伝説の実写版『サザエさん』がアマプラで配信中 マスオとの交際は「クリスマス」だった?
サザエさんが歌って踊る? 豪華キャストと見どころが満載

江利チエミ版の特徴ともいえるのが、何といってもミュージカル要素です。東屋トン子版もその要素はあったものの、江利チエミ版の方が圧倒的に多いです。その理由としては、江利チエミは、美空ひばり、雪村いづみとともに「三人娘」として人気を博したアイドル的存在であったことから、プロモーション的に持ち歌を披露するシーンも多かったからです。
なかでもディズニー映画『シンデレラ』の挿入歌のカバー「ビビディ・バビディ・ブー」は毎回のように歌われています。
サザエさんの夢や妄想として、オペラ「蝶々夫人」や『風と共に去りぬ』のパロディシーンもあるなど、レパートリーも豊富。設定上、マスオさんの転勤や出張が多く、それをサザエさんが追いかけて行くのが定番で、さまざまなロケーションでサザエさんが歌って踊る「観光映画」としても機能しているため、絵的にも飽きさせません。

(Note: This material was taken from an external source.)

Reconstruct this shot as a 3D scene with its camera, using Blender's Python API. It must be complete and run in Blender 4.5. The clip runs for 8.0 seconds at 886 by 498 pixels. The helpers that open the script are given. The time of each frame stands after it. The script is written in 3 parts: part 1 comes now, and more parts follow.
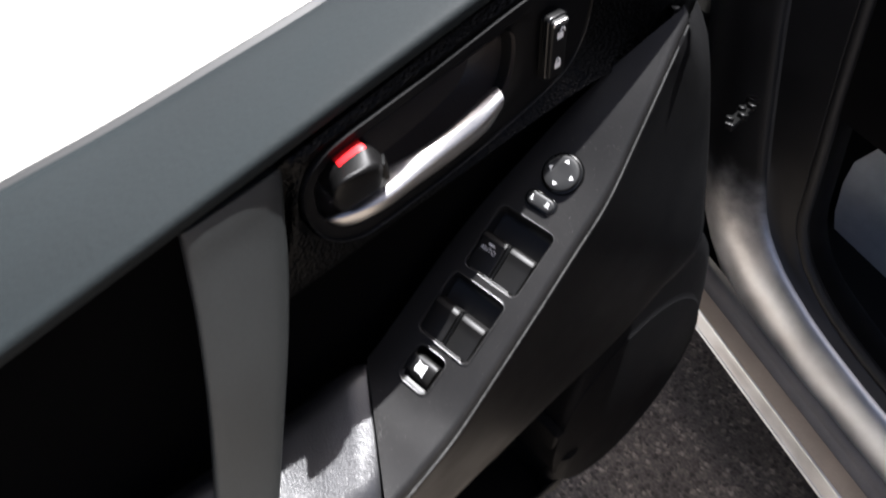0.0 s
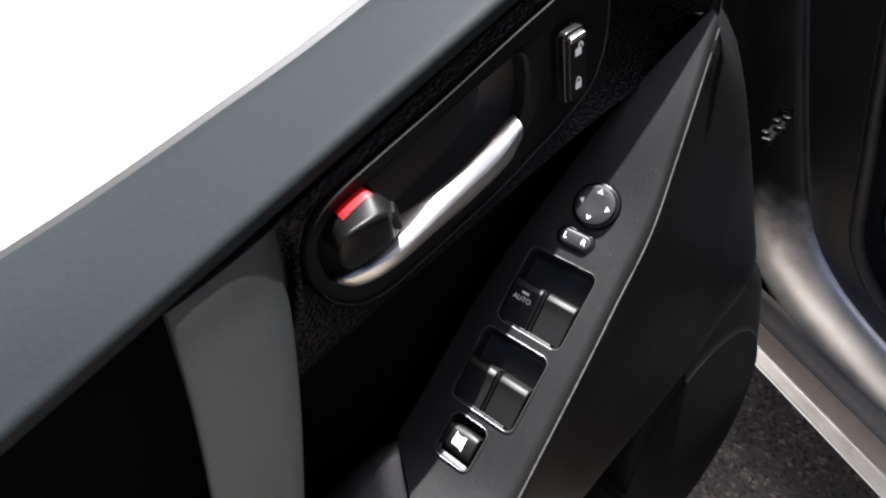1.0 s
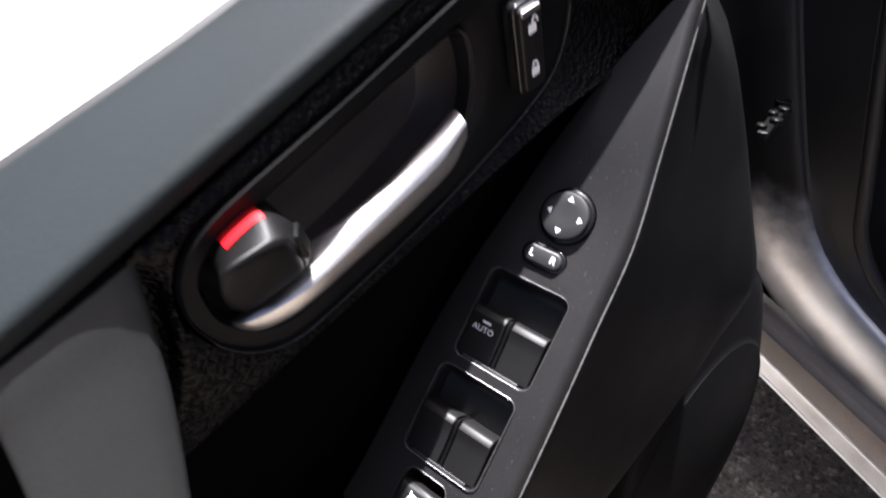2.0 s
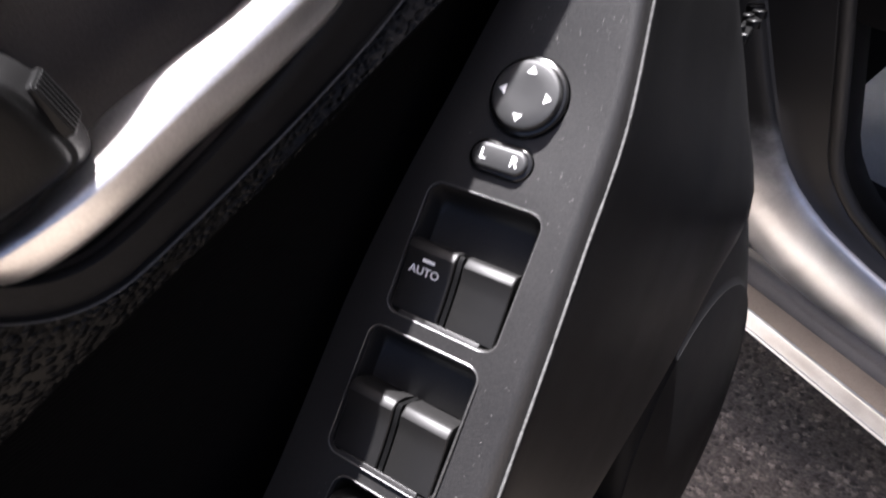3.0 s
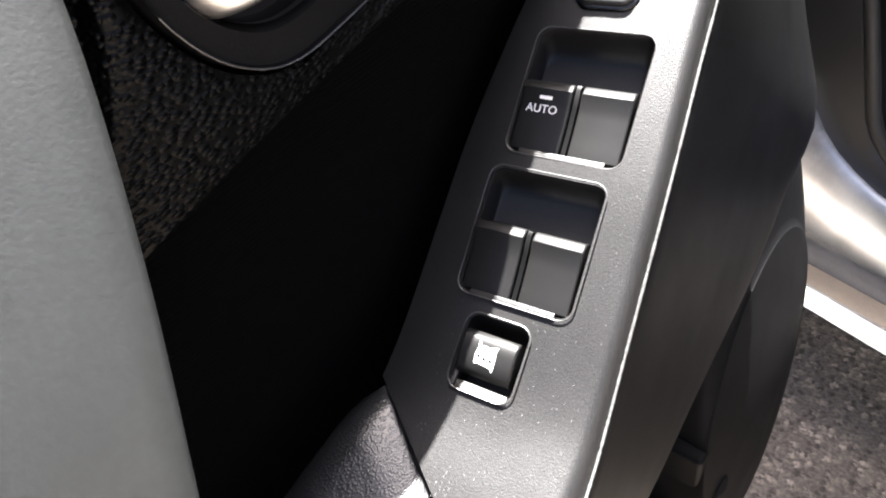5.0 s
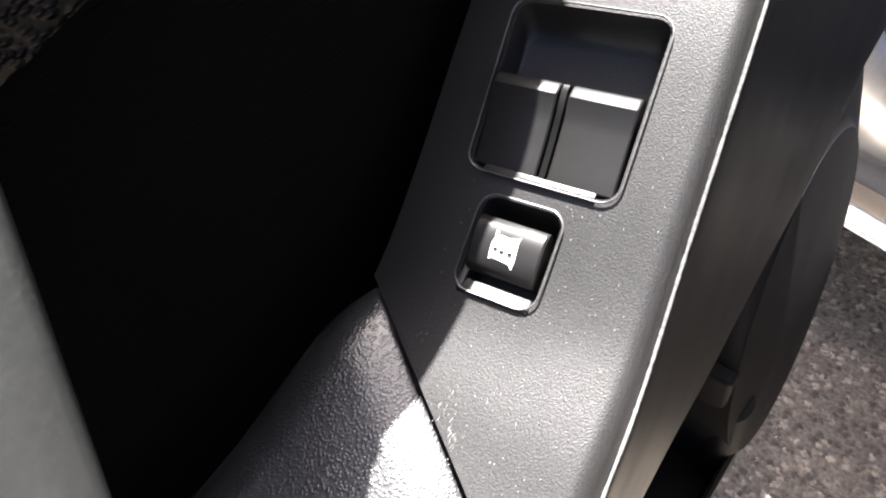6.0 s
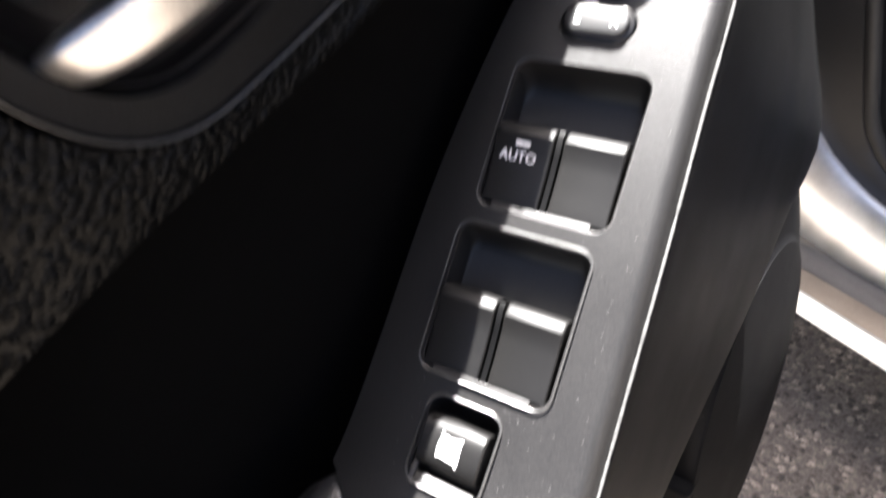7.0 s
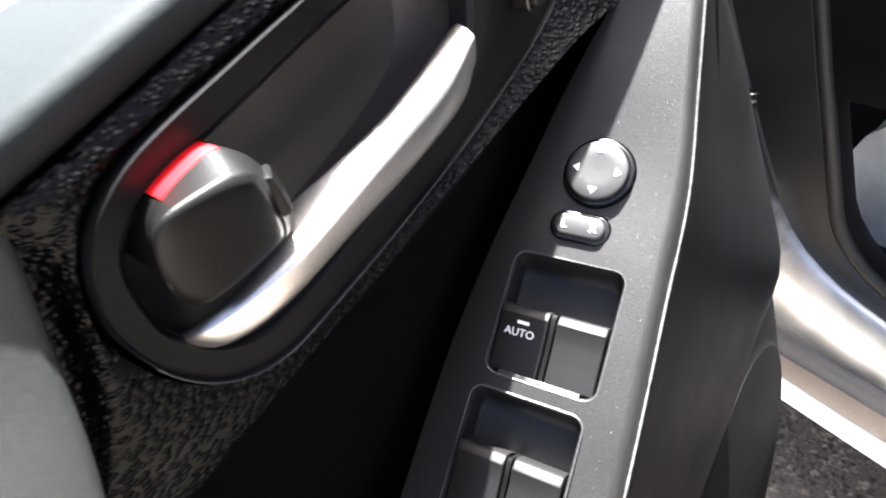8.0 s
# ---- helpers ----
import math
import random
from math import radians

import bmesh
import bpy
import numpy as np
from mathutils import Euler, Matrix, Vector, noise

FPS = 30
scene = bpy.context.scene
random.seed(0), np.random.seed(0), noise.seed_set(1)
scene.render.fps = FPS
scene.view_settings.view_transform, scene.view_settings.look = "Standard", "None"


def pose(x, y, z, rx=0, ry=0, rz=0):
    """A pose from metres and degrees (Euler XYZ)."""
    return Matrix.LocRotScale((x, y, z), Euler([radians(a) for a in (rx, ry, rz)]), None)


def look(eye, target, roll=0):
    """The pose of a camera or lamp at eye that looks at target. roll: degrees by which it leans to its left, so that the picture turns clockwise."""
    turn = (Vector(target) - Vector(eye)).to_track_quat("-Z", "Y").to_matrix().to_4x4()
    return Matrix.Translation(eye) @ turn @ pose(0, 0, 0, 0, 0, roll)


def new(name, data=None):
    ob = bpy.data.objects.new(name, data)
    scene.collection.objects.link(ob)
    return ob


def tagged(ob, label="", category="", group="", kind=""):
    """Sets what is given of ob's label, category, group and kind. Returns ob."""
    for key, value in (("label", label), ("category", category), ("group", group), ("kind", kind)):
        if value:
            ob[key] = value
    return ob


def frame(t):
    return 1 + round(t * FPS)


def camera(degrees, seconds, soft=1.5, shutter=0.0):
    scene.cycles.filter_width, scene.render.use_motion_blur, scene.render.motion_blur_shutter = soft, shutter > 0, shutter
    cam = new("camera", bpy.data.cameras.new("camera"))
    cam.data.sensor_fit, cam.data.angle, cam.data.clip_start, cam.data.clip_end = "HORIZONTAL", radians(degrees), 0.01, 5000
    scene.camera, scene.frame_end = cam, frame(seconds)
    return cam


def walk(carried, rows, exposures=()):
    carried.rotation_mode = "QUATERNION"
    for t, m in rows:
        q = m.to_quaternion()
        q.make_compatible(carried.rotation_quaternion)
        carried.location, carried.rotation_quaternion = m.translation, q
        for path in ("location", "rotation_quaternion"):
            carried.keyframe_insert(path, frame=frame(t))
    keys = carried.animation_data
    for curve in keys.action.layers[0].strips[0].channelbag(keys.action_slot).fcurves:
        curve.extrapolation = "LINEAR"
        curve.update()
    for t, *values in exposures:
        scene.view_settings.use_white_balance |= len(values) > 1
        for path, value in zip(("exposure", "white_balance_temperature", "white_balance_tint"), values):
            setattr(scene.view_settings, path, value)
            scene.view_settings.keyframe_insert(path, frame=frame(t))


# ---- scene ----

また、磯野家だけではなく、強烈な個性を持ったサブキャラクターも多く登場します。第4作目『サザエさんの婚約旅行』(1958)で初登場する、大阪に住むサザエさんの親戚夫婦は花菱アチャコと浪花千栄子が演じていますが、このふたりの掛け合いはもはや夫婦漫才といったところで、いつまでも聞いていられるほどです。ちなみに出番はそれほどありませんが、ノリスケを演じているのは名優・仲代達矢です。
第8作『サザエさんとエプロンおばさん』では、同じく長谷川町子原作の『エプロンおばさん』とクロスオーバーエピソードとなっているなど、実験的なことも積極的に行っていました。
見どころ満載の江利チエミ実写版『サザエさん』ですが、他の配信作品と同様、突然配信が終わってしまう可能性もあります。観られるうちに観ておくべき作品であることは間違いないでしょう。